Mas talvez (inshalláh!) possamos também encarar a nossa fórmula de construir o conteúdo jornalístico com um olhar de implacável crítica. O jovem, confrontado com uma realidade cada vez mais intrincada, inter-relacionada, organicamente conectada, não se excita mais com o jornalismo cortado em fatias editoriais. Qual a história das mentalidades, que decretou o fim da visão cronológica (como um salame: a Antiguidade, a Idade Média, o Renascimento, etc.) e anunciou uma visão temática do mundo (como um repolho: o amor no ocidente, a loucura, o mal), o jornalismo que fazemos deixou de ser crível e apaixonante. Economia, finanças, política, comportamento, cultura, esporte, por que não aposentar os velhos especialistas, cada vez mais arcanos e iniciados?
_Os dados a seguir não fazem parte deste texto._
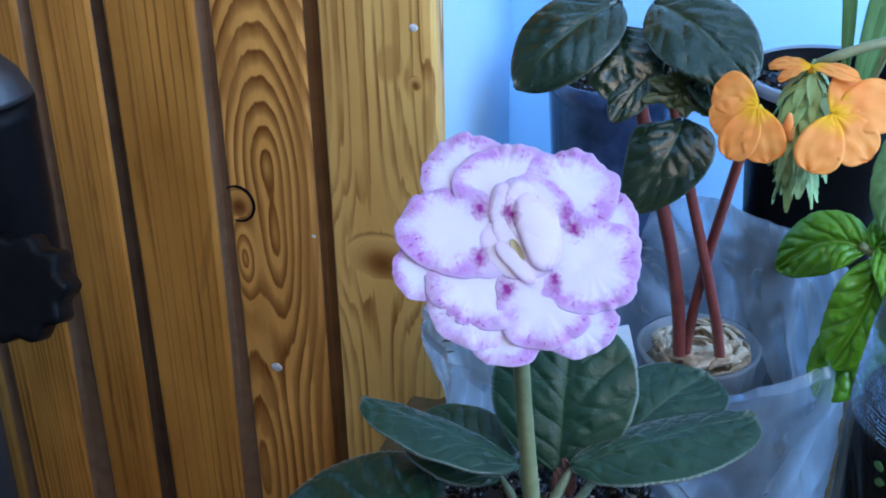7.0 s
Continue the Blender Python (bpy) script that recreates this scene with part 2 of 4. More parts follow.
def petal_material(name, white, pink, magenta, edge_w=0.42, amount=1.0):
    """uv.x runs from the middle of the lobe to its margin, uv.y round it (0.5 points away from the flower's heart)."""
    m, n, l = nodes_of(name)
    s = n["Principled BSDF"]
    out = n["Material Output"]
    uv = n.new("ShaderNodeUVMap").outputs[0]
    sep = n.new("ShaderNodeSeparateXYZ")
    l.new(uv, sep.inputs[0])
    rho, ang = sep.outputs[0], sep.outputs[1]
    tc = n.new("ShaderNodeTexCoord").outputs["Object"]
    f1 = noise_tex(n, l, 110, 5, tc)
    f2 = noise_tex(n, l, 700, 4, tc)
    f4 = noise_tex(n, l, 260, 3, tc)
    f5 = noise_tex(n, l, 75, 2, tc)
    comb = n.new("ShaderNodeCombineXYZ")
    l.new(calc(n, l, "MULTIPLY", rho, 4.0), comb.inputs[0])
    l.new(calc(n, l, "MULTIPLY", ang, 55.0), comb.inputs[1])
    streak = noise_tex(n, l, 1.0, 2, comb.outputs[0])
    a = calc(n, l, "ABSOLUTE", calc(n, l, "SUBTRACT", ang, 0.5))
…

Por que o jornalismo não pode ser um contar de histórias (mil e uma noites?) interminável, uma novela que documenta o mundo em temas transversais e universais? Uma espécie de realismo ficcional. Queremos (jovens e velhos) consumir o mundo como uma fantástica história, cheia de perigos, esperanças e heróis.

O jovem divorciou-se do jornalismo?

Outro dia, num evento lotado de gente bacana, jovens na maioria:

– Tem muita reportagem de televisão aqui, né?
– Pode crer. É para meus pais essa parada.

Era assim que os dois analisavam a cobertura jornalística do acontecimento, referindo-se em particular à equipe do CQC presente para seus rompantes.

Não existia possibilidade de ir para a escola e depois para a faculdade sem ter lido o jornal, de preferência a Folha, e obrigatoriamente a Ilustrada, que muitas vezes carregávamos dentro do caderno. Ler jornal era uma questão de sobrevivência social. E também era importante ver o Jornal Nacional e ler a pré-degringolada da Veja.

Responsabilizar a Internet pelo desinteresse da molecada pelo jornalismo tradicional, broadcast, encurta demais o raciocínio. Sim, a função hard-news desempenhada pelos veículos tradicionais perdeu algum sentido. Sim, a fome por liberdade e voz é incomensurável.

Mas, sem dúvida nenhuma, a responsabilidade é no mínimo compartilhada. Muito pouco ou quase nada se fez nos jornais, nas revistas e na TV – o rádio é um caso à parte – para entender o novo contexto do consumidor de notícias, particularmente o jovem.

As incorporações “participativas” do jornalismo cidadão nos veículos tradicionais são um truque muito meia-boca para dar conta do recado de reconquistar, seduzir e fidelizar o jovem. Sempre soa como um arremedo que não parece funcionar em plataformas nascidas para serem broadcast.

Por outro lado, os esforços de reforma editorial tampouco parecem ser fundamentados ou inspirados para atrair nossos leitores/espectadores do futuro. Parecem maquiagem porque pouco se ousa em nome daqueles que ainda não aposentaram seus hábitos. Quem assumiria o risco de enfrentar o vovô, enfurecido cada vez que seu jornal muda uma coluna de posição?

Por isso, talvez seja mais inteligente e rápido criar produtos paralelos, mais ousados, para aprender e experimentar o diálogo com essa galera que acha que jornalismo é coisa de paizão querendo saber o que está acontecendo com o mundo, com a rua, com o jovem.